There were 2 alternatives described in a ML discussion.

2) Be disciplined about writing narrow tables and write tutorials/recommendations demonstrating how.

Instead of a table like… neutron:ports(port_id, addr_pairs, security_groups, extra_dhcp_opts, binding_cap, status, name, admin_state_up, network_id, tenant_id, binding_vif, device_owner, mac_address, fixed_ips, router_id, binding_host)

we would have many tables… neutron:ports(port_id) neutron:ports.addr_pairs(port_id, addr_pairs) neutron:ports.security_groups(port_id, security_groups) neutron:ports.extra_dhcp_opts(port_id, extra_dhcp_opts) neutron:ports.name(port_id, name) …

People writing policy would write rules such as …

p(x) :- neutron:ports.name(port, name), …

[Here, the period e.g. in ports.name is not an operator–just a convenient way to spell the tablename.]

To do this, Congress would need to know which columns in a table are sufficient to uniquely identify a row, which in most cases is just the ID.

Pros: (i) this requires only changes in the datasource drivers; everything else remains the same (ii) still leveraging database technology under the hood (iii) policy is robust to changes in fields of original data

Cons: (i) datasource driver can force policy writer to use wide tables (ii) this data model is much different than the original data models (iii) we need primary-key information about tables

  1. Enhance the Congress policy language to handle objects natively.

Instead of writing a rule like the following …

p(port_id, name, group) :- neutron:ports(port_id, addr_pairs, security_groups, extra_dhcp_opts, binding_cap, status, name, admin_state_up, network_id, tenant_id, binding_vif, device_owner, mac_address, fixed_ips, router_id, binding_host), neutron:ports.security_groups(security_group, group)

we would write a rule such as p(port_id, name) :- neutron:ports(port), port.name(name), port.id(port_id), port.security_groups(group)

The big difference here is that the period (.) is an operator in the language, just as in C++/Java.

Pros: (i) The data model we use in Congress is almost exactly the same as the data model we use in Neutron/Nova.

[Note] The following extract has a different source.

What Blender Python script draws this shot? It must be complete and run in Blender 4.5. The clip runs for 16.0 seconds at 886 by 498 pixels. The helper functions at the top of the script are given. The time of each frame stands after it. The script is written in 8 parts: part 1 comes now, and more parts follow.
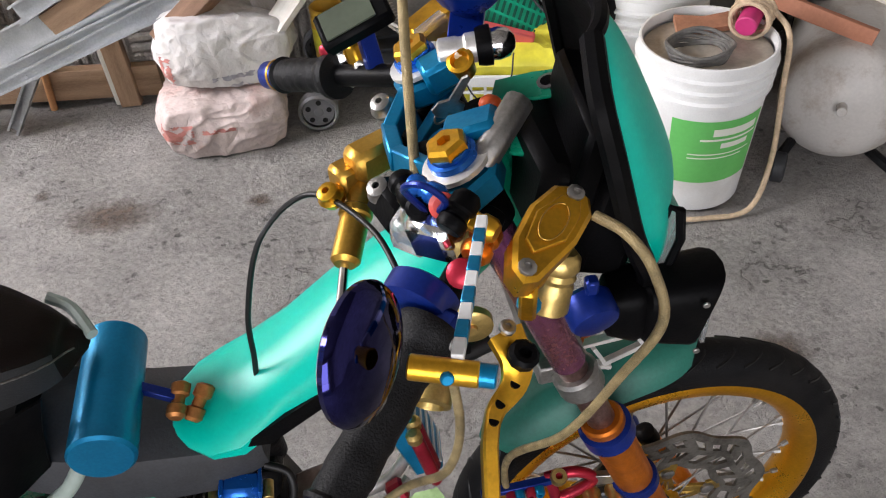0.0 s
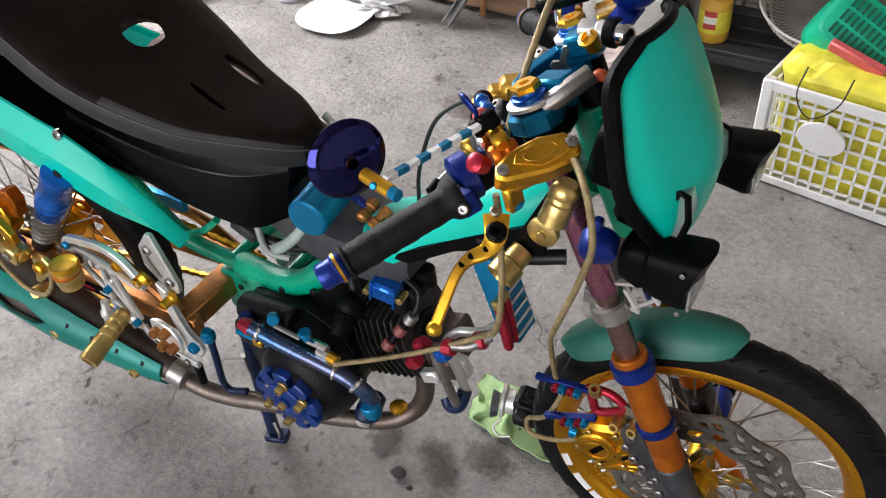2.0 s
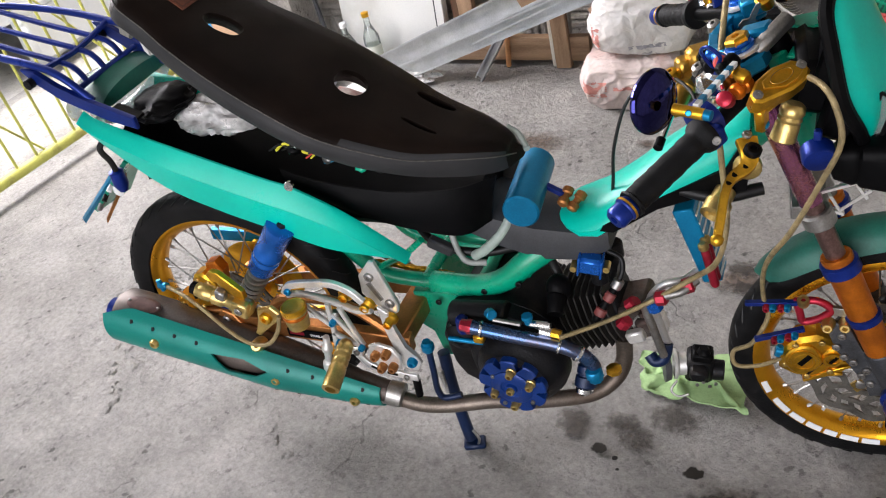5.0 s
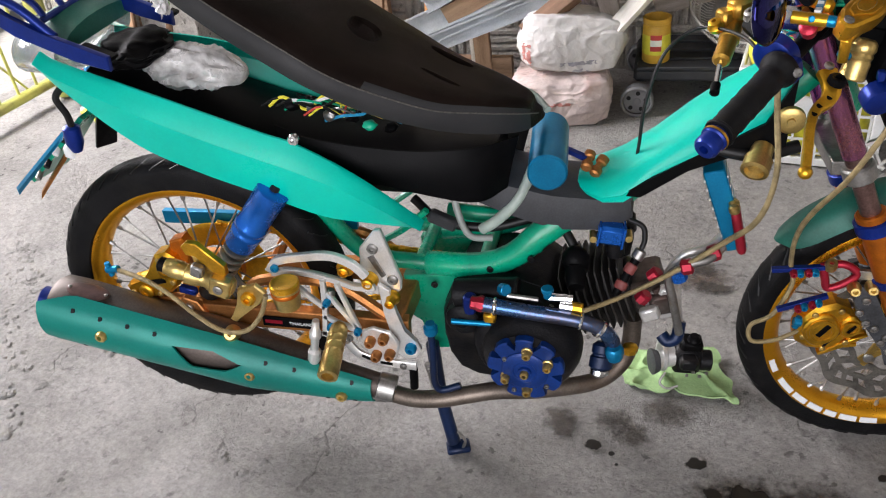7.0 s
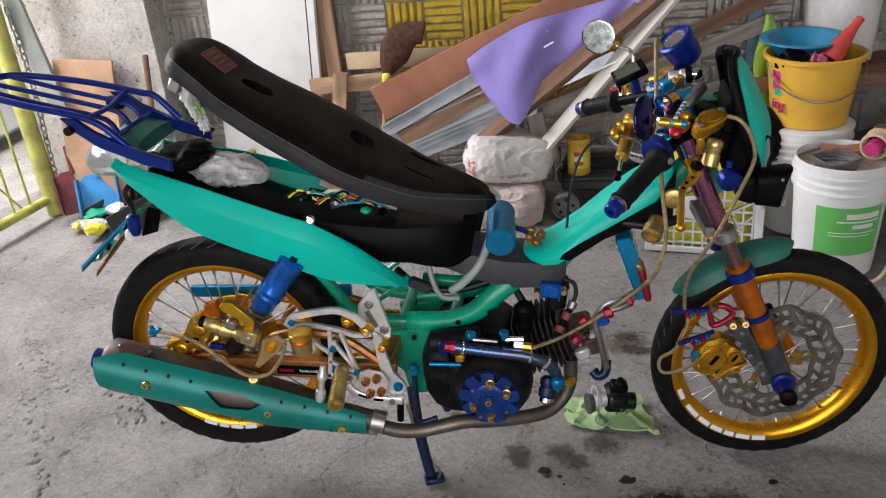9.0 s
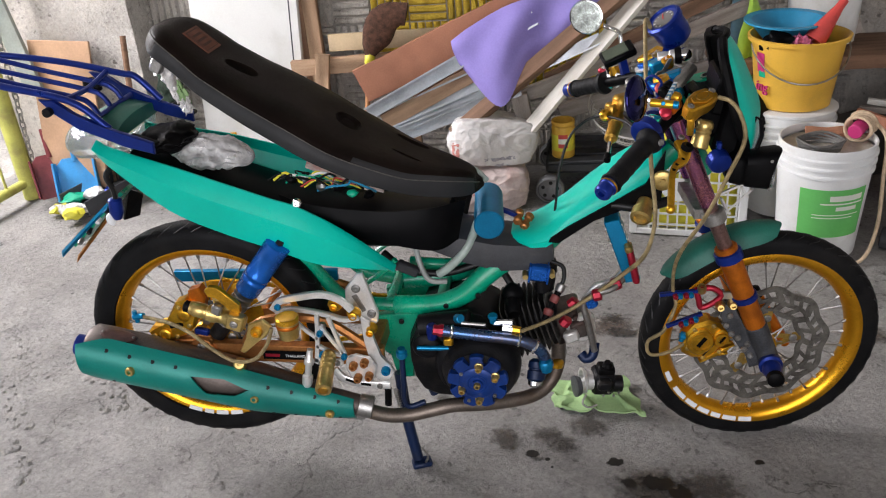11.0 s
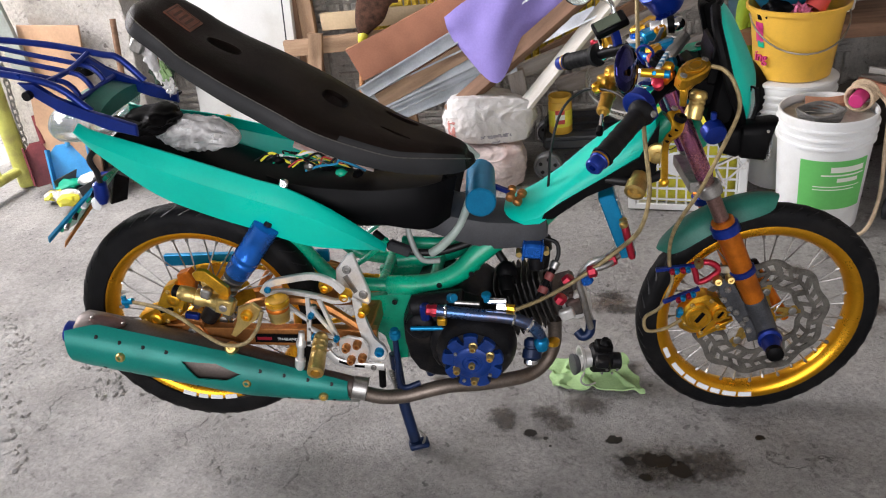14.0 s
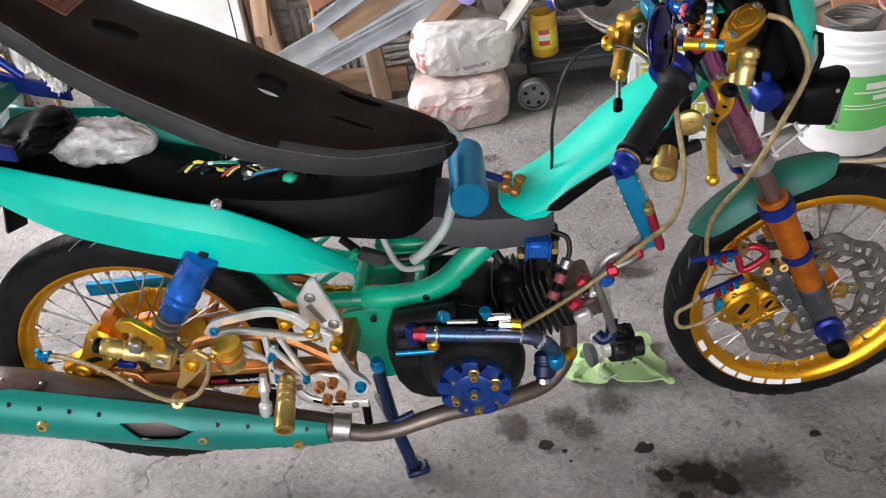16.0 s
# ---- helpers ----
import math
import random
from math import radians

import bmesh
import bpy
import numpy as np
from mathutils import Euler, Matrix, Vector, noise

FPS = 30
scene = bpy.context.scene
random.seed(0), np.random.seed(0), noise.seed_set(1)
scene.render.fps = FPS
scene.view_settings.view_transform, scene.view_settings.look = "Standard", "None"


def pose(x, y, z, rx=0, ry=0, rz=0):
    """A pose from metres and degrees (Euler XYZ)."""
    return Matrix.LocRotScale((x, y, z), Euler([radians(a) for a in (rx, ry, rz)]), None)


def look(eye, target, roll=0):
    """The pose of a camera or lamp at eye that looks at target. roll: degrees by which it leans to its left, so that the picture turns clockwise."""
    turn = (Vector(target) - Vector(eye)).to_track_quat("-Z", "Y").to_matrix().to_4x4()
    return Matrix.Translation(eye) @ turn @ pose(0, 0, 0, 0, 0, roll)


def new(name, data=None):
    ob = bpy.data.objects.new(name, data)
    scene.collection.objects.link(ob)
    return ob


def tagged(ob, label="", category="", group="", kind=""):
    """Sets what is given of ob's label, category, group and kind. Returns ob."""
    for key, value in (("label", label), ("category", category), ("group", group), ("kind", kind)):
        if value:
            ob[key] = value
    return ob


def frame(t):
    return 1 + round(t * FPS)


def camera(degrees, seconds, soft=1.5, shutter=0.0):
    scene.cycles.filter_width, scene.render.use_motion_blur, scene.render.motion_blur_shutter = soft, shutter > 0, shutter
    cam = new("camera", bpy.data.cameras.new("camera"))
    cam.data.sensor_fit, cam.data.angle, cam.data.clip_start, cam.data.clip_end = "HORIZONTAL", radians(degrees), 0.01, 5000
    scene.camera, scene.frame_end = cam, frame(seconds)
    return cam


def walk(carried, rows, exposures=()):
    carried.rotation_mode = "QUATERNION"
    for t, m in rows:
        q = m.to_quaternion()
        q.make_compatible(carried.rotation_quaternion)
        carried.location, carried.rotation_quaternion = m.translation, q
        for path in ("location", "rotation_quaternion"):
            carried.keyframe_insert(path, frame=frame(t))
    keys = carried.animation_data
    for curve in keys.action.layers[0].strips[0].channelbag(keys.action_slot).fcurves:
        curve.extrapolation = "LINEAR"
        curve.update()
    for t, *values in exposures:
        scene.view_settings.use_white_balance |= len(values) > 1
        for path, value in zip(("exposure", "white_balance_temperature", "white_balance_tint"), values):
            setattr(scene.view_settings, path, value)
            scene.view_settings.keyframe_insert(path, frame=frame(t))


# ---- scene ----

(ii) Policy is robust to changes in the Neutron/Nova data model as long as those changes only ADD fields.

  1. Programmers may be slightly more comfortable with this language.

Cons: (i) The obvious implementation (changing the engine to implement the (.) operator directly is quite a change from traditional database technology. At this point, that seems risky.

(ii) It is unclear how to implement this via a preprocessor (thereby leveraging database technology). The key problem I see is that we would need to translate port.name(…) into something like option (2) above. The difficulty is that TABLE could sometimes be a port, sometimes be a network, sometimes be a subnet, etc.

(iii) Requires some extra syntactic restrictions to ensure we don’t lose decidability.

(iv) Because the Congress and Nova/Neutron models are the same, changes to the Nova/Neutron model can require rewriting policy.

Policy

error(net) :-

neutron:networks(id=net)

Policy Actions

None

Data Sources

None

Data model impact

None

REST API impact

String-arguments to API calls representing policy can use either position or column syntax.

Security impact

None

Notifications impact

None

Other end user impact

Other UIs can expose this enhanced syntax, but since currently all UIs just pass policy statements as strings, they will require no actual changes to leverage the enhancement.

Performance impact

Should have no performance impact, with the possible exception that eventually we will want to reverse the preprocessing step for tracing so that we present users with a more intuitive trace.

Other deployer impact

None

Developer impact

None

Implementation

Assignee(s)

Primary assignee:

thinrich

Work items

  • Modify grammar

  • Make datasource schemas available to runtime

  • Add preprocessor to rule AST constructor to convert column references into positional references.

Dependencies

The following change makes datasource schema available to policy engine

Change-Id: I7cfbd82c721509634c0acfd51e66031af2ed7f2d

Testing

No tempest tests are necessary. Unit tests only.

Documentation impact

Should include modifications to docs to simplify the examples that use tables with many columns. Will also require modifying the section where we introduce Datalog.